At first, I wanted to know more about Alec’s life and his perspective, but I eventually submitted to the fact that this was entirely Laura’s story, and I was all in on her moral dilemma, hating herself for having to concoct lie after lie to keep chasing that dwindling, mercurial high. Laura’s narration is honest to a fault, as we even hear her work through her unkind thoughts about a gossipy acquaintance, so we as the audience have a direct window into her soul. And although Alec shows her colors he knows she can’t see with anyone else, cinematographer Robert Krasker shows them to us in striking black-and-white. While the interior shots generally keep a tight focus on the characters and aren’t too notable, every exterior shot in this movie is fucking gorgeous in its use of shadow and light.

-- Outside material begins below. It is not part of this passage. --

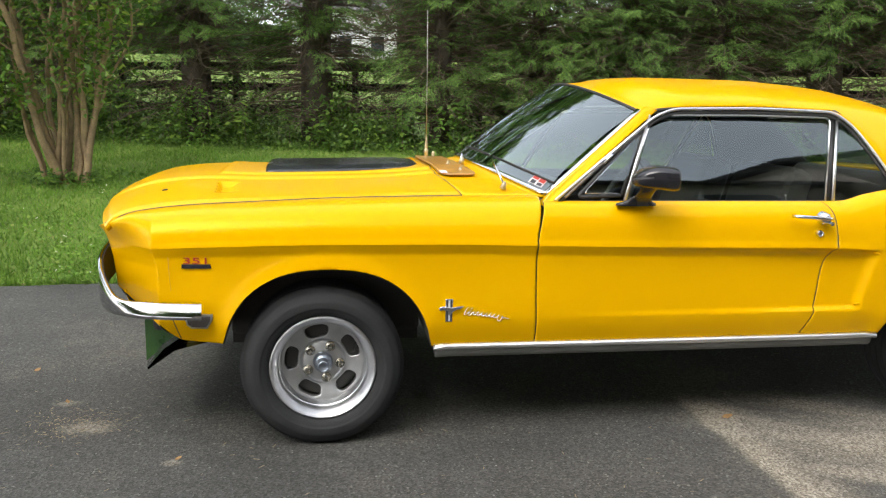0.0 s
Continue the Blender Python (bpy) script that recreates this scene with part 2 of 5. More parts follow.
def asphalt_material():
    m, n, l, p = nodes_of("asphalt")
    tc = n.new("ShaderNodeTexCoord")
    vo = n.new("ShaderNodeTexVoronoi")
    vo.inputs["Scale"].default_value = 135.0
    l.new(tc.outputs["Object"], vo.inputs["Vector"])
    stone = ramp(n, l, vo.outputs["Color"], [(0.15, (0.036, 0.036, 0.033)), (0.60, (0.077, 0.076, 0.070)), (0.88, (0.118, 0.116, 0.107)), (0.985, (0.26, 0.255, 0.23))])
    tan_stone = ramp(n, l, vo.outputs["Color"], [(0.15, (0.14, 0.122, 0.095)), (0.55, (0.31, 0.276, 0.218)), (0.92, (0.52, 0.475, 0.40))])
    big = noise_tex(n, l, 1.1, 5.0)
    tone = ramp(n, l, big.outputs["Fac"], [(0.3, 0.72), (0.7, 1.22)])
    mul = n.new("ShaderNodeMix")
    mul.data_type, mul.blend_type = "RGBA", "MULTIPLY"
    mul.inputs[0].default_value = 1.0
    l.new(stone.outputs[0], mul.inputs[6])
    l.new(tone.outputs[0], mul.inputs[7])
    # a paler tan patch: it begins at a straight edge and thins out in streaks along the drive
    sep = n.new("ShaderNodeSeparateXYZ")
    l.new(tc.outputs["Object"], sep.inputs[0])

    def math_node(op, a, b, clamp=False):
        k = n.new("ShaderNodeMath")
        k.operation, k.use_clamp = op, clamp
        for i, v in enumerate((a, b)):
            if isinstance(v, (int, float)):
                k.inputs[i].default_value = v
            else:
                l.new(v, k.inputs[i])
        return k.outputs[0]

    def span(v, lo, hi):
        r = n.new("ShaderNodeMapRange")
        r.interpolation_type = "SMOOTHSTEP"
        r.inputs["From Min"].default_value, r.inputs["From Max"].default_value = lo, hi
        l.new(v, r.inputs["Value"])
        return r.outputs[0]

    px, py = sep.outputs[0], sep.outputs[1]
    wob = noise_tex(n, l, 3.0, 5.0)
    wx = math_node("MULTIPLY_ADD", wob.outputs["Fac"], 0.13)
    l.new(px, wx.node.inputs[2])
    patch_edge = span(wx, 1.60, 1.69)
    fade = span(wx, 3.9, 1.8)
    front = span(py, -0.36, -0.62)
    across = math_node("ADD", math_node("MULTIPLY", px, 0.42), py)
    cmb = n.new("ShaderNodeCombineXYZ")
    l.new(math_node("MULTIPLY", px, 0.42), cmb.inputs[0])
    l.new(math_node("MULTIPLY", across, 1.75), cmb.inputs[1])
    st = n.new("ShaderNodeTexNoise")
    st.inputs["Scale"].default_value, st.inputs["Detail"].default_value = 1.35, 3.0
    l.new(cmb.outputs[0], st.inputs["Vector"])
    streak = span(st.outputs["Fac"], 0.39, 0.66)
    near_patch_edge = span(wx, 2.02, 1.68)
    streak = math_node("MAXIMUM", streak, near_patch_edge)
    mask = math_node("MULTIPLY", math_node("MULTIPLY", patch_edge, fade), math_node("MULTIPLY", front, streak))

    def spot(cx, cy, rx, ry):
        """A ragged sandy stain."""
        dx = math_node("MULTIPLY", math_node("SUBTRACT", px, cx), 1 / rx)
        dy = math_node("MULTIPLY", math_node("SUBTRACT", py, cy), 1 / ry)
        r2 = math_node("ADD", math_node("MULTIPLY", dx, dx), math_node("MULTIPLY", dy, dy))
        return span(math_node("ADD", r2, math_node("MULTIPLY", fine_wob.outputs["Fac"], 2.2)), 2.15, 0.9)

    fine_wob = noise_tex(n, l, 9.0, 5.0, 0.7)
    stains = spot(-0.93, -0.58, 0.13, 0.10)
    for q in ((-1.08, -0.29, 0.07, 0.05), (2.53, -1.73, 0.11, 0.06), (1.70, -0.62, 0.10, 0.06), (-2.1, -0.9, 0.3, 0.12), (-0.55, -0.95, 0.05, 0.04)):
        stains = math_node("MAXIMUM", stains, spot(*q))
    haze = noise_tex(n, l, 0.8, 4.0, 0.6)
    pale = math_node("MULTIPLY", span(haze.outputs["Fac"], 0.50, 0.72), 0.20)
    mask = math_node("MAXIMUM", math_node("MULTIPLY", mask, 0.93), math_node("MAXIMUM", math_node("MULTIPLY", stains, 0.62), pale))
    mx = n.new("ShaderNodeMix")
    mx.data_type = "RGBA"
    l.new(mask, mx.inputs[0])
    l.new(mul.outputs[2], mx.inputs[6])
    l.new(tan_stone.outputs[0], mx.inputs[7])
    l.new(mx.outputs[2], p.inputs["Base Color"])
    p.inputs["Roughness"].default_value = 0.85
    bump(n, l, vo.outputs["Distance"], 0.7, 0.004, p)
    return m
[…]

And speaking of gorgeous, Lean scored this fucking movie with fucking Rachmaninoff, and sometimes a movie really is just A Vibe, you know, and I’m on it, because remember, I like to have it all, so when a movie has a clear narrative AND a Vibe, it’s the best of both worlds because Lean ensures that every single fucking thing he can do with this movie from the performances to the visuals are making you feel this true doomed love affair in your very soul.
And you know it’s doomed from the moment the title card comes up and informs you that you’re about to watch a brief encounter. They’re both of them married with children, neither one of them in a particular unhappy marriage. They just happened to find something different and beautiful with each other, and the social mores of heterosexual monogamy leave them with no real solution to their emotional conundrum. In going through the Criterion special features, I was struck by the number of times someone described the film as “two honorable people trying to stay honorable.” Laura’s the more hesitant of the two, and Alec knows damn well that for him, she would ruin herself a million little times. What Lean does in restaging and reshooting the opening scene is fucking stunning and devastating in ways I didn’t really think 1940s movies could or would do. By the end of this movie, I was a fucking mess, and I was a mess writing my whole review. What a film.